The Delta — a 200-mile long section of northwest Mississippi stretching up to 60 miles east of the river — is more than cotton, though. It is also the blues.

It is where Muddy Waters was born and Bessie Smith died; it is where Robert Johnson sold his soul to the devil. It is the epicenter from which the rolling earthquake of blues spread out across the South.

That wailing, flatted lament first came from the throats of the black field workers and former slaves. If I ever doubted the African origins of the blues, that was laid to rest when I visited South Africa in 1988 and heard, in the back country of Venda, a chorus of women sweeping streets and singing, call and response, as they backed their way along. It was as if a high-tension line had been thrown over the oceans and the electricity of one continent powered the song of another.
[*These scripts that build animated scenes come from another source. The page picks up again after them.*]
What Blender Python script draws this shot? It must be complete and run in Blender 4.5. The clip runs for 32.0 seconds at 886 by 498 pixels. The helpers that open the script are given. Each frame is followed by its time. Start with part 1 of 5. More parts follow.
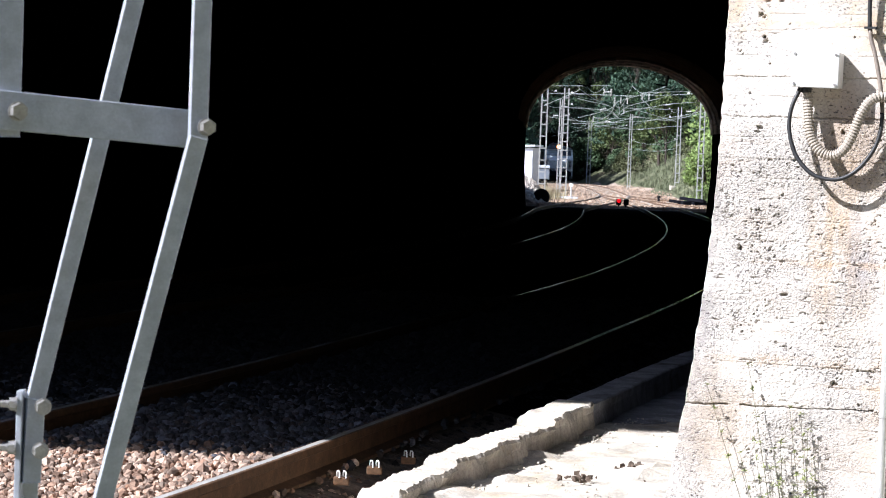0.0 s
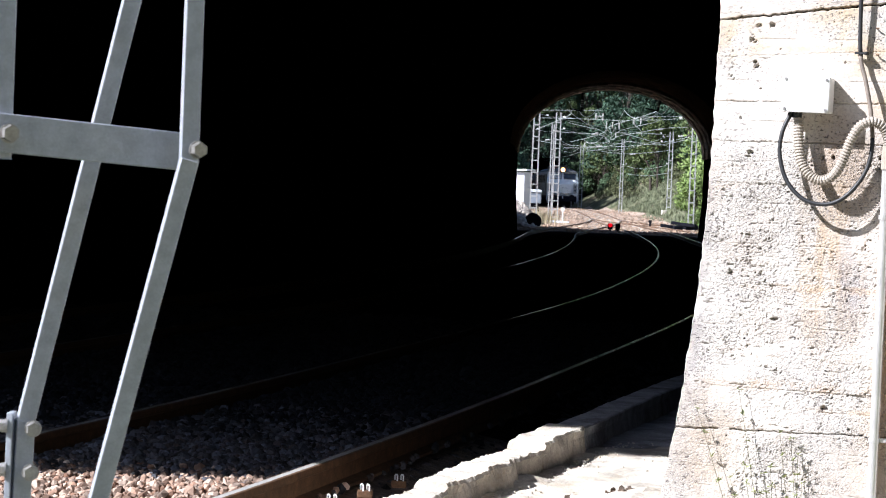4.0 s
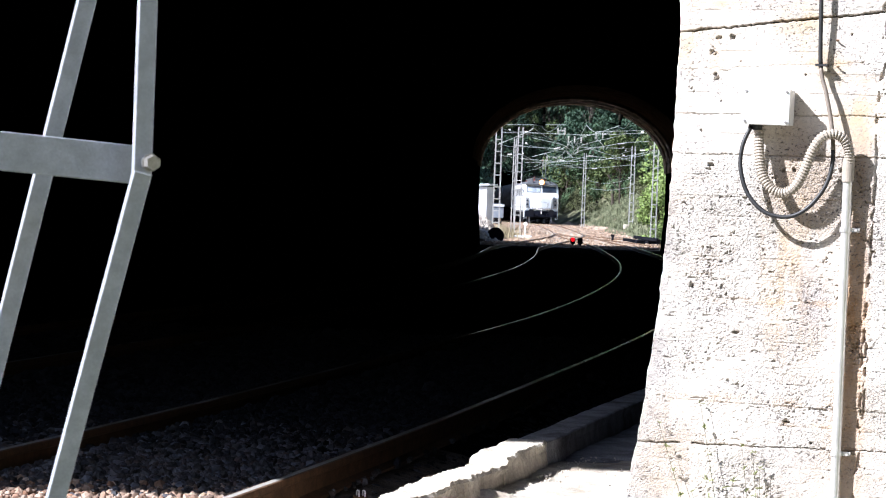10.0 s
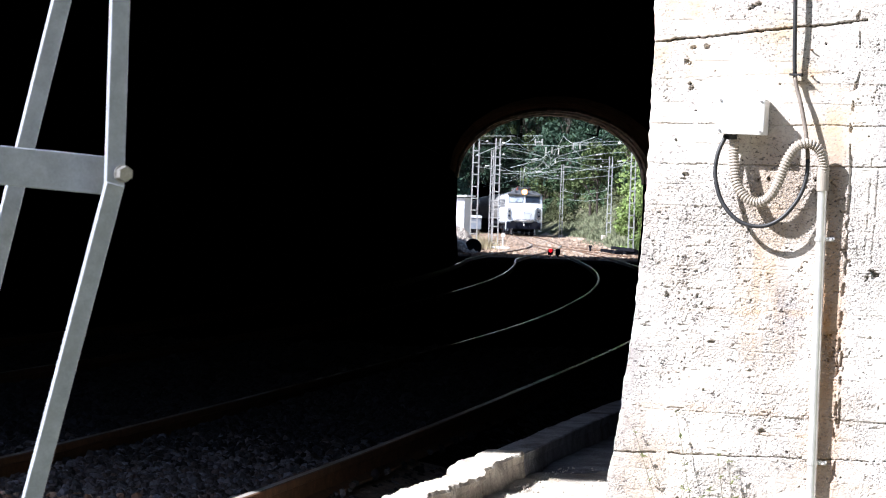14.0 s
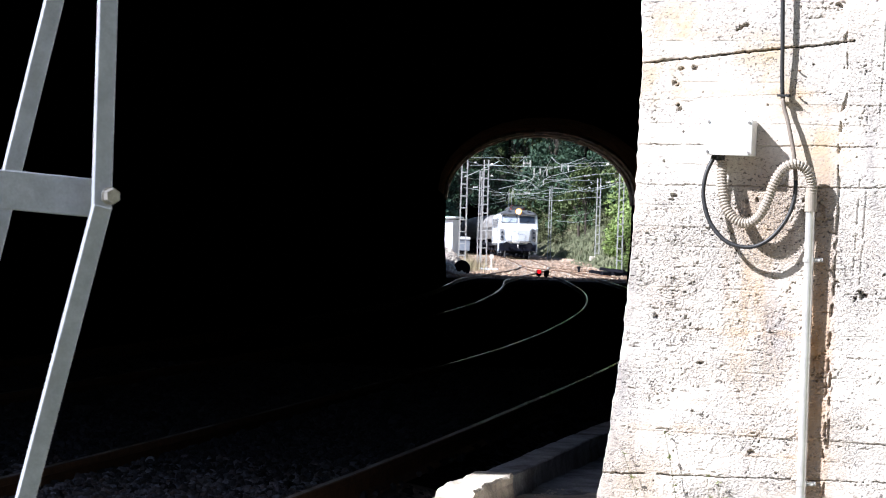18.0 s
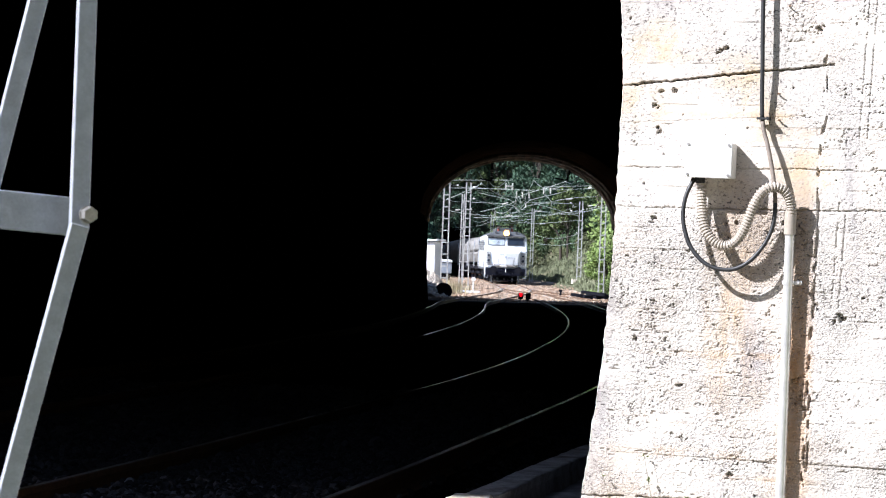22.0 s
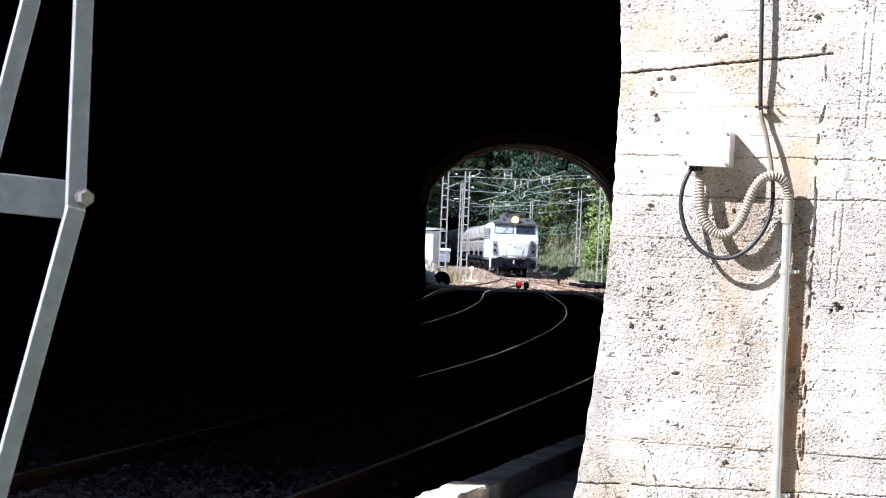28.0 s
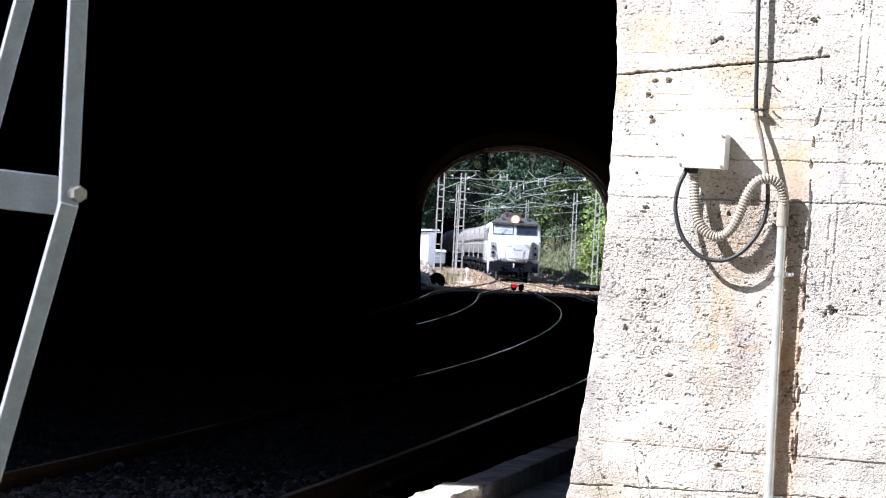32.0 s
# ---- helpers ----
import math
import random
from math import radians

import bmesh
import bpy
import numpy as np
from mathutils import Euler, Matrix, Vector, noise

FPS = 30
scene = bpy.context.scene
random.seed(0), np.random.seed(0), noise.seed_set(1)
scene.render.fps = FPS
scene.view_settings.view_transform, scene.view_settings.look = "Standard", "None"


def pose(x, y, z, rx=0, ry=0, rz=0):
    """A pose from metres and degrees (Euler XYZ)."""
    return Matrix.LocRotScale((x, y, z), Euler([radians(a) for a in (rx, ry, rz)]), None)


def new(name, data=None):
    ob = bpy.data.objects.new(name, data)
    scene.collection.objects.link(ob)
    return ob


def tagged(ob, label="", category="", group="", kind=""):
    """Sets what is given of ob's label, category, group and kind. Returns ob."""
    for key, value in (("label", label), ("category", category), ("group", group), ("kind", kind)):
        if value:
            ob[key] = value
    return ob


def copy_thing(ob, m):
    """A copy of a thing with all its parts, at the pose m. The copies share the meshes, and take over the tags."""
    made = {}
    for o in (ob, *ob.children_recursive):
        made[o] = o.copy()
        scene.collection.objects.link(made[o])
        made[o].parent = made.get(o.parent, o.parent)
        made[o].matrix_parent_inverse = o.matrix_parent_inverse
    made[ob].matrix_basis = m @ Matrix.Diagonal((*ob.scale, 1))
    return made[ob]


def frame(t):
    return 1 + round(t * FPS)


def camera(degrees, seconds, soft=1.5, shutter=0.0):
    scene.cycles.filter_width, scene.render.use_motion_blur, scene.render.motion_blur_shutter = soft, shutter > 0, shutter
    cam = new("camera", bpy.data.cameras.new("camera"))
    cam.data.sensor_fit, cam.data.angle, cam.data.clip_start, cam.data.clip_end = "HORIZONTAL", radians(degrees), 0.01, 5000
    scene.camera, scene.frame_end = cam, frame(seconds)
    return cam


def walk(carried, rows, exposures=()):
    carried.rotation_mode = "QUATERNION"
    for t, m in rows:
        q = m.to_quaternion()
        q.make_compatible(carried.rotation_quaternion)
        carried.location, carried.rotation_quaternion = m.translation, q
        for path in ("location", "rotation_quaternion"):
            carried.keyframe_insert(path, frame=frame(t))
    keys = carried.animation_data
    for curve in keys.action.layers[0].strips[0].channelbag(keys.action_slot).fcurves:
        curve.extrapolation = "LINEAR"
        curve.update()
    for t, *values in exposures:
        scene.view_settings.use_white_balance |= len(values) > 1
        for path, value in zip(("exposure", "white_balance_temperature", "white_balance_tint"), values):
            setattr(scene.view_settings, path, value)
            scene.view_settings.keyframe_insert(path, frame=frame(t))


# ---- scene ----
cam = camera(22.18, 32.0, soft=1.0)
PATH = [
    (0.0, pose(-0.0073, -0.0315, 1.4937, 87.557, -2.187, 1.015)),
    (0.5, pose(-0.0073, -0.0361, 1.4926, 87.631, -2.084, 0.965)),
    (1.0, pose(-0.0054, -0.0374, 1.4917, 87.664, -2.073, 0.861)),
    (1.5, pose(-0.0049, -0.0240, 1.4928, 87.738, -2.209, 0.850)),
    (2.0, pose(-0.0068, -0.0342, 1.4919, 87.864, -2.239, 0.841)),
    (2.5, pose(-0.0093, -0.0402, 1.4942, 87.958, -2.294, 0.874)),
    (3.0, pose(-0.0086, -0.0517, 1.4939, 88.132, -2.290, 0.861)),
    (3.5, pose(-0.0071, -0.0439, 1.4933, 88.202, -2.399, 0.813)),
    (5.5, pose(-0.0016, -0.0196, 1.4923, 88.010, -2.139, 0.692)),
    (6.0, pose(-0.0031, -0.0059, 1.4924, 88.279, -2.118, 0.573)),
    (6.5, pose(-0.0072, -0.0119, 1.4945, 88.660, -2.131, 0.493)),
    (7.0, pose(-0.0084, -0.0176, 1.4948, 88.913, -2.179, 0.462)),
    (7.5, pose(-0.0082, -0.0124, 1.4917, 89.000, -2.270, 0.386)),
    (8.0, pose(-0.0019, -0.0054, 1.4915, 88.903, -2.156, 0.234)),
    (8.5, pose(0.0000, 0.0003, 1.4909, 88.811, -2.116, 0.095)),
    (9.0, pose(0.0000, 0.0000, 1.4912, 88.709, -2.236, 0.050)),
    (9.5, pose(0.0005, -0.0002, 1.4895, 88.649, -2.204, -0.028)),
    (10.0, pose(0.0036, 0.0049, 1.4895, 88.587, -2.193, -0.140)),
    (10.5, pose(0.0023, 0.0043, 1.4898, 88.628, -2.163, -0.206)),
    (11.0, pose(-0.0002, -0.0193, 1.4911, 88.720, -2.246, -0.230)),
    (11.5, pose(-0.0005, -0.0299, 1.4886, 88.813, -2.163, -0.254)),
    (12.0, pose(0.0032, -0.0238, 1.4881, 88.832, -2.108, -0.343)),
    (12.5, pose(0.0060, -0.0396, 1.4871, 88.860, -1.945, -0.456)),
    (13.0, pose(0.0062, -0.0339, 1.4875, 88.887, -1.999, -0.557)),
    (13.5, pose(0.0094, 0.0058, 1.4894, 88.894, -1.987, -0.601)),
    (14.0, pose(0.0107, 0.0082, 1.4873, 88.899, -1.975, -0.704)),
    (14.5, pose(0.0115, 0.0097, 1.4870, 88.855, -1.841, -0.837)),
    (16.5, pose(0.0093, 0.0031, 1.4873, 88.903, -1.918, -0.985)),
    (17.0, pose(0.0110, 0.0043, 1.4876, 89.011, -1.851, -1.018)),
    (17.5, pose(0.0101, 0.0042, 1.4883, 89.218, -1.927, -1.002)),
    (18.0, pose(0.0115, 0.0124, 1.4875, 89.454, -1.844, -0.996)),
    (18.5, pose(0.0126, 0.0038, 1.4868, 89.678, -2.089, -1.095)),
    (19.0, pose(0.0152, 0.0077, 1.4866, 89.858, -2.112, -1.207)),
    (19.5, pose(0.0156, 0.0053, 1.4884, 90.030, -2.227, -1.262)),
    (20.0, pose(0.0147, 0.0092, 1.4870, 90.190, -2.244, -1.303)),
    (20.5, pose(0.0137, 0.0022, 1.4868, 90.235, -2.198, -1.386)),
    (21.0, pose(0.0140, 0.0006, 1.4864, 90.239, -2.169, -1.468)),
    (21.5, pose(0.0175, 0.0090, 1.4866, 90.196, -2.165, -1.501)),
    (22.0, pose(0.0181, 0.0126, 1.4839, 90.043, -2.100, -1.451)),
    (22.5, pose(0.0175, 0.0106, 1.4819, 89.847, -2.106, -1.412)),
    (23.0, pose(0.0201, 0.0127, 1.4827, 89.714, -2.170, -1.429)),
    (23.5, pose(0.0212, 0.0162, 1.4821, 89.608, -2.088, -1.414)),
    (24.0, pose(0.0226, 0.0213, 1.4809, 89.511, -2.060, -1.422)),
    (24.5, pose(0.0213, 0.0122, 1.4810, 89.469, -2.087, -1.484)),
    (25.0, pose(0.0211, 0.0123, 1.4823, 89.479, -2.210, -1.492)),
    (25.5, pose(0.0193, 0.0132, 1.4817, 89.544, -2.232, -1.466)),
    (27.5, pose(0.0200, 0.0100, 1.4809, 89.782, -2.406, -1.456)),
    (28.0, pose(0.0216, 0.0157, 1.4787, 89.763, -2.425, -1.489)),
    (28.5, pose(0.0209, 0.0190, 1.4785, 89.737, -2.455, -1.539)),
    (29.0, pose(0.0200, 0.0129, 1.4792, 89.754, -2.653, -1.509)),
    (29.5, pose(0.0189, 0.0117, 1.4783, 89.757, -2.655, -1.466)),
    (30.0, pose(0.0210, 0.0181, 1.4779, 89.716, -2.607, -1.520)),
    (30.5, pose(0.0248, 0.0220, 1.4769, 89.718, -2.604, -1.519)),
    (31.0, pose(0.0268, 0.0249, 1.4763, 89.719, -2.652, -1.522)),
    (31.5, pose(0.0240, 0.0226, 1.4759, 89.758, -2.736, -1.542)),
    (32.0, pose(0.0250, 0.0218, 1.4754, 89.802, -2.874, -1.606)),
]
walk(cam, PATH, [(0.0, 1.32, 5950, 14), (3.5, 1.32, 5950, 14), (6.0, 1.40, 5950, 14), (8.0, 1.49, 5950, 14), (12.0, 1.52, 5950, 14), (14.0, 1.54, 5950, 14), (16.0, 1.46, 5950, 14), (18.0, 1.40, 5950, 14), (24.0, 1.36, 5950, 14), (32.0, 1.35, 5950, 14)])
cam.data.dof.use_dof = True
cam.data.dof.focus_distance = 10.0
cam.data.dof.aperture_fstop = 22.0

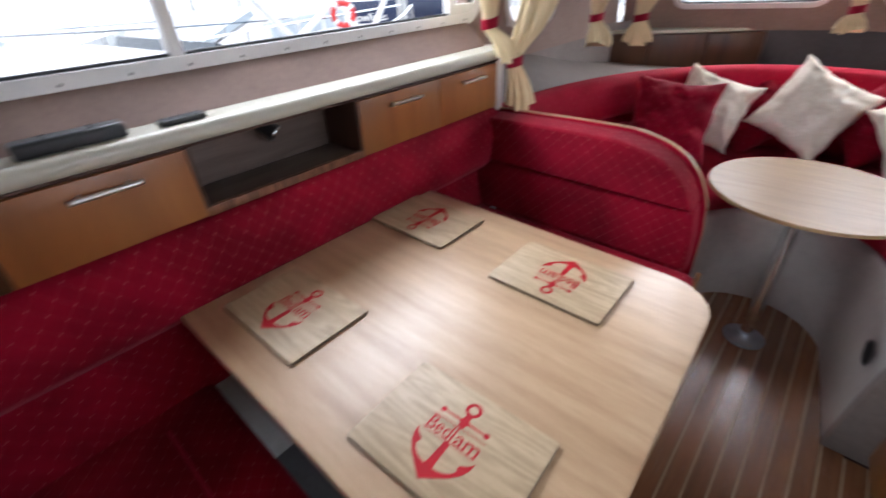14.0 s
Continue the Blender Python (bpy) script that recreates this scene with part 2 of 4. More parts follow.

The blues, of course, is a refinement of the field song, a freight train of inevitable chord progressions thrown over the rawest and deepest emotions.

Clarksdale itself is a worn-out town. The downtown is filled with empty storefronts and boarded up windows. A J.C. Penney’s takes up one of the larger corners.

And across the tracks that split the town, the older, more decayed buildings sometimes contain a handwritten sign calling it a “Paradise Lounge,” or “Abe’s Bar and Grille.” These are the juke joints, where, on some Saturday nights, the current blues singers play out their changes.

It’s a Monday when I drive through town, and any potential bluesman is more likely at work, or sitting on the sidewalk outside a falling brick building on Issaquena Street with his friends.

I pass two of them, squatting in a vacant lot.

“Hey, friend, com’eer,” says one. He is about 65 and in a suit jacket.

His sidekick is maybe a decade younger, and in jeans and an old cotton shirt.

“Hey, friend,” he says. “Can you do me a favor?”

I walk up to him and he says, “Can you help us get a pint of wine?”

“Pint of wine?” I ask. “How much is a pint of wine?”

“A dollar seventy-five,” he says, as straight as if I asked him his name.

“Here’s two. Enjoy yourselves. I always like to see young people have a good time,” I say.

He stretched up and said, “Lemme shake your hand,” and took the two singles I held out. “You see that,” he said to his friend. “You see that?”

He pumped my arm ferociously for about one and three-quarter seconds and sat down once more on his hams.

It’s the blues and they soak this old town. It’s where John Lee Hooker was born. So were Ike Turner, Little Junior Parker and Sam Cooke. Robert Nighthawk, Bukka White, “Gatemouth” Moore, Eddie Boyd, Son House and Charley Patton all once lived in the area. So did Ma Rainey and W.C. Handy. And the town’s most famous son was probably Muddy  Waters, who grew up on a cotton field south of here and plugged the blues into AC current.

Clarksdale is where Highway 61 crosses Highway 49 and it is at that crossroads that Robert Johnson is said to have sold his soul to the devil.

None of the juke joints are open, mid-day, mid-week, but when I stop to visit the Delta Blues Museum, housed in the town’s old Carnegie library, there’s blues being played in the back. An old man is sitting by a teenager, on a steel folding chair, playing an electric guitar, with another boy on drums behind him. They noodle through a few blues chords and the old man nods in appreciation.

The electric guitar sighs long and loud, the bass walks a steady pace and the drums wham a simple beat. The blues are siphoned from age to youth.